Trieste Science+Fiction Festival

‘Things will be different’: essere prigionieri del tempo

Published

on

Presentato al Trieste Science Fiction, Things will be different di Michael Felker parla di un viaggio nel tempo e nello spazio, ma parla soprattutto della relazione tra due fratelli che dovranno trovare la chiave giusta per tornare a quello che dovrebbe essere il loro mondo. Il punto che unisce i due mondi è una tavola calda legnosa illuminata da una luce calda che svanirà presto nel buio grigiastro di un cielo terso in una fattoria misteriosa. Sarà proprio questa fattoria il set principale del film, il limbo in cui si trovano intrappolati i due fratelli, criminali in fuga, prigionieri di un tempo che vede le lancette dell’orologio retrocesse.

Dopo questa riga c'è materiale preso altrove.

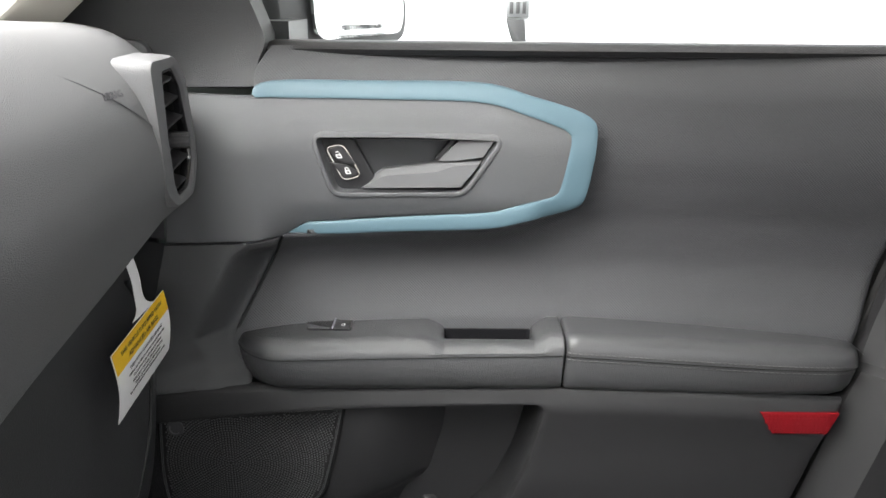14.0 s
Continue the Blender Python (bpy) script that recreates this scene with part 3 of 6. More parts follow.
def armrest(door, driver):
    """The stitched pad, and ahead of it the hard console with its grip tray and switches."""
    def arm(s, top, bot, xi, line, cup=0.0, xc=0.7125, xw=0.7445, wall=0.775):
        """A section: lower face, ledge at the joint line, rounded shoulder, top with or without a well."""
        zc = top - cup
        deep = 1 if cup else 0
        return [V(x, s, z) for x, z in ((wall, bot), (xi + 0.022, bot), (xi + 0.013, bot + 0.002), (xi + 0.008, bot + 0.009), (xi + 0.0045, bot + 0.020), (xi + 0.0018, line - 0.0012), (xi + 0.0022, line - 0.0004), (xi - 0.0002, line + 0.0006), (xi, line + 0.004), (xi + 0.0022, top - 0.0085), (xi + 0.0060, top - 0.0036), (xi + 0.0115, top - 0.0010), (xi + 0.018, top),
                                        (xc - 0.0022, top), (xc - 0.0006, top - 0.0005 * deep), (xc, top - 0.002 * deep if cup < 0.004 else min(top - 0.002, zc + 0.001)), (xc + 0.0012, zc), (xw - 0.001, zc), (xw, zc + 0.001 * deep), (xw + 0.0006, top - 0.0008 * deep), (wall, top))]
    pad = [(0.036, 0.882, 0.838, 0.722, 0.866), (0.041, 0.887, 0.8365, 0.708, 0.868), (0.050, 0.8905, 0.836, 0.700, 0.870), (0.07, 0.893, 0.836, 0.693, 0.8718), (0.12, 0.8965, 0.837, 0.689, 0.8745), (0.20, 0.901, 0.838, 0.6885, 0.8785), (0.28, 0.9045, 0.839, 0.6895, 0.8830), (0.335, 0.9065, 0.8405, 0.6900, 0.8860), (0.343, 0.9058, 0.8410, 0.6905, 0.8865), (0.3465, 0.9035, 0.8418, 0.693, 0.8866)]
    soft = part("armrest_pad", loft([arm(s, t, b, x, l) for s, t, b, x, l in pad], True, True), M_PAD, door, "stitched black leatherette armrest pad", smooth=60)
    for dz in (0.0042, -0.0042):
        line = spl([V(x - 0.0004 + (0.0 if dz > 0 else 0.0020), s, l + dz) for s, t, b, x, l in pad[2:]], 60)
        part("stitching", stitches(line, 0.0040, 0.0056, (-1, 0, 0.1)), M_TWINE, soft)
    part("pad_seam", tube(spl([V(x + 0.0012, s, l) for s, t, b, x, l in pad[1:]], 40), 0.0010, seg=6), M_INKY, soft)
    # console: grip tray behind, a raised top ahead of it that rounds off into the nose
    lo, hi = 0.8955, 0.9035
    st = [(0.3485, 0.9035, 0.8422, 0.6935, 0.8866, 0), (0.3500, 0.9060, 0.8418, 0.6910, 0.8868, 0), (0.362, 0.9055, 0.8415, 0.6902, 0.8868, 0), (0.3695, 0.9020, 0.8415, 0.6898, 0.8868, 0), (0.3760, lo + 0.0015, 0.8415, 0.6893, 0.8868, 0), (0.3790, lo, 0.8415, 0.6890, 0.8868, 0.002), (0.3800, lo, 0.8415, 0.6890, 0.8868, 0.040),
          (0.44, lo, 0.8425, 0.6865, 0.8868, 0.040), (0.4700, lo, 0.8430, 0.6850, 0.8868, 0.040), (0.4712, lo, 0.8430, 0.6848, 0.8868, 0.002), (0.4735, lo + 0.0010, 0.8430, 0.6846, 0.8868, 0), (0.4800, lo + 0.0042, 0.8435, 0.6842, 0.8868, 0), (0.4870, hi - 0.0008, 0.8435, 0.6838, 0.8868, 0), (0.4950, hi, 0.8435, 0.6832, 0.8868, 0)]
    if driver:
        st += [(0.5130, hi, 0.844, 0.682, 0.8868, 0), (0.5136, hi, 0.844, 0.682, 0.8868, 0.009), (0.5885, hi + 0.001, 0.846, 0.677, 0.8868, 0.009), (0.5892, hi + 0.001, 0.846, 0.677, 0.8868, 0)]
    else:
        st += [(0.55, hi, 0.845, 0.680, 0.8868, 0), (0.5892, hi, 0.846, 0.677, 0.8868, 0)]
    st += [(0.62, hi, 0.847, 0.6748, 0.8868, 0), (0.638, hi - 0.0005, 0.848, 0.6745, 0.8868, 0), (0.650, hi - 0.001, 0.849, 0.677, 0.8868, 0), (0.660, hi - 0.002, 0.850, 0.682, 0.8870, 0), (0.669, hi - 0.003, 0.851, 0.689, 0.8872, 0), (0.677, hi - 0.004, 0.853, 0.698, 0.8876, 0), (0.684, hi - 0.006, 0.855, 0.709, 0.8880, 0), (0.690, hi - 0.009, 0.858, 0.722, 0.8882, 0)]
    rows = [arm(s, t, b, x, l, c, max(0.7125 if s < 0.50 else 0.6962, x + 0.0195), 0.7445 if s < 0.50 else 0.7425) for s, t, b, x, l, c in st]
    con = part("armrest_console", loft(rows, True, True), M_HARD, door, "grained black armrest front", smooth=45)
    part("console_joint", tube(spl([V(x + 0.0016, s, l - 0.0004) for s, t, b, x, l, c in st[1:]], 60), 0.0008, seg=6), M_INKY, con)
    part("pocket_floor", box((0.7290, 0.4255, lo - 0.0375), (0.030, 0.086, 0.004), 0.001), M_PIANO, con)
    part("pocket_wall", thicken(sheet(lambda u, v: V(min(0.7440, x_insert(0.380 + 0.092 * u, lo)) - 0.0020, 0.380 + 0.092 * u, lo - 0.038 + 0.036 * v), steps(0, 1, 10), steps(0, 1, 3)), 0.002), M_PIANO, con)
    if driver:
        driver_switches(con, hi)
        return
    # passenger's single window switch in a long finger dish
    zt = hi
    sw = part("switch_bezel", prism([V(a, b, zt - 0.002) for a, b in rounded([(0.7345, 0.618), (0.7345, 0.567), (0.7105, 0.567), (0.7105, 0.612)], [0.012, 0.002, 0.002, 0.004])], (0, 0, 0.0030), 0.0006), M_PIANO, con, "gloss black switch surround")
    part("finger_dish", prism([V(a, b, zt + 0.0006) for a, b in rounded([(0.7130, 0.6120), (0.7225, 0.6145), (0.7130, 0.5885)], [0.003, 0.003, 0.001])], (0, 0, 0.0012), 0.0004), M_HARD, sw)
    window_button(0.7225, 0.5775, zt - 0.0006, sw, 0.0108, 0.0085)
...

Dopo il cult Ritorno al futuro, la romantizzazione del viaggio nel tempo in Question of time (2013), Un amore all’improvviso (2009)  o l’incursione del viaggio nel tempo nella fantascienza in Arrival (2016), Interstellar (2014), Things will be different inserisce il viaggio nel tempo in un genere ibrido tra il thriller, l’horror, la fantascienza e il melodramma.

Una scena di Things will be different

Due fratelli sotto attacco

Le due voci al telefono che si sentono mentre scorrono i titoli di testa sono quelle dei protagonisti, i due fratelli Joseph e Sidney, il cui rapporto viscerale è tra gli elementi più riusciti del film. Le interpretazioni dei due attori Adam David Thompson e Riley Thomson sono molto fisiche, diverse le scene di combattimento e la loro sintonia è tangibile. Oscure presenze si aggirano intorno a loro tra la nebbia, dovranno sempre guardarsi le spalle. Raramente il rapporto tra fratelli è così centrale in un film, un esempio recente è Parthenope di Sorrentino.

Things will be different è un bell’esempio di come un film riesca a caratterizzare i suoi personaggi non solo grazie al sostegno di una buona sceneggiatura, che è forse il punto dolente del film, ma attraverso l’uso del mezzo cinematografico a 360°, coinvolgendo nel processo ponderate scelte di regia e un montaggio a regola d’arte che dirige il ritmo coinvolgente del film.

Time isn’t kind to the displaced

Un puzzle da ricomporre

Lo spettatore si sente partecipe, è a lui che il regista chiede di mettere insieme i pezzi disseminati del suo prisma narrativo. La trama si svolge come all’interno di un percorso labirintico in cui gli sperduti fratelli troveranno prove da superare a ogni angolo. Il pericolo in cui purtroppo incappa è proprio quello di perdersi mancando una coesione credibile. A questa lacuna nella sceneggiatura compensa l’apparato tecnico del film. Sulle spalle del montaggio c’è il compito di rendere fluido l’attraversamento dei portali temporali ed è un processo che fa in maniera sorprendente. Come in A Quiet place, il suono da solo riesce a creare tensione grazie a un uso ridotto della musica extradiegetica e a un enfasi dei piccoli impercettibili rumori del bosco o della fattoria dove si ambienta la maggior parte del film.

La fattoria, che si intravede anche nei quadri della tavola calda dell’inizio, è questo luogo di transito tra due epoche che è a metà strada tra la realtà e l’immaginazione, perso tra le sconfinate pianure di un America solo accennata.